- Battle of Itapytanguá: Part of the Paraguayan War
| Date | September 19, 1869 |
| Location | Itapytanguá, Paraguay |
| Result | Brazilian victory |

Belligerents
- Paraguay: Empire of Brazil

Commanders and leaders
- Anselmo Cañete: Joca Tavares [pt]

Strength
- 1,000 men 2 guns: 2,000 men

Casualties and losses
- 257: 60 dead 195 prisoners 2 guns: 31: 3 dead 28 wounded

= Battle of Itapytanguá =

The Battle of Itapytanguá was fought in September 1869, during the Paraguayan War's Campaign of the Hills.

After the bloody battles of Piribebuy and Acosta Ñu, the Paraguayan army had been dispersed and forced to withdraw. One of its remaining columns, under commander Anselmo Cañete, was engaged by a Brazilian force twice its size and defeated, losing its two guns and many of its men in the process.

==Background and engagement==
After the Pikysyry campaign, which had for all means and purposes left Paraguay without a standing army, the country lacked the means to fight a regular war. A new army was hastily rebuilt in the interior of the country, with many boys and teenagers amongst its ranks, badly equipped. When operations resumed some months after Paraguayan capital Asunción was captured, this army would soon prove to be no match to those of the allies. It was dealt bloody defeats around the new Paraguayan capital of Piribebuy, in Piribebuy itself and in Acosta Ñu.

Some Paraguayan units were able to escape the latter combat, as did the Paraguayan president, Francisco Solano López. Also operational was a column of 1000 men under commander Anselmo Cañete near Concepción, in the north of the country.

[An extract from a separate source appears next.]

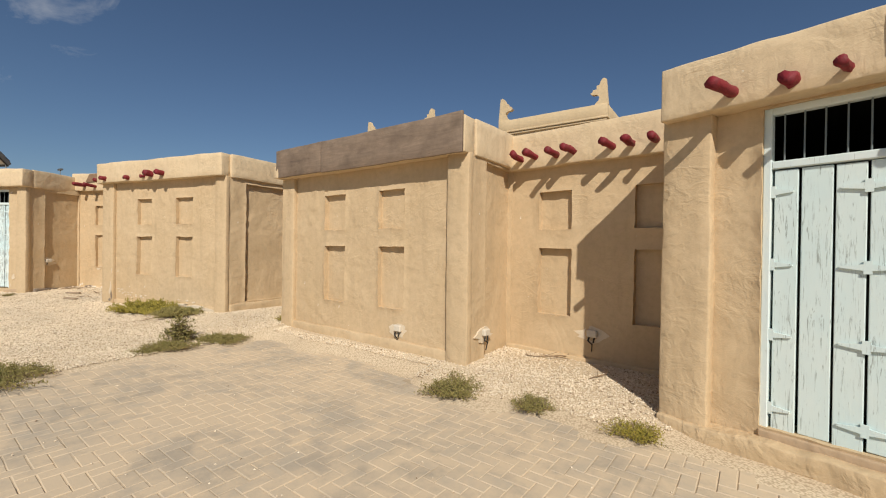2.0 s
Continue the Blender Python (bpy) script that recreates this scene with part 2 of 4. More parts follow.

A month after Acosta Ñu, it was engaged by a Brazilian force twice its size; it managed to avoid confrontation briefly, on the 19th of September, by using two squadrons of cavalry to delay the enemy, which did so and withdrew. On the same day, however, the Brazilians still were able to reach the place where the column's main body was encamped, Itapytanguá, and attack it successfully. Cañete and some of his men managed to withdraw to a place called Sanguinacué. His two guns and some 1500 heads of cattle were captured, as were many Brazilian and Paraguayan families.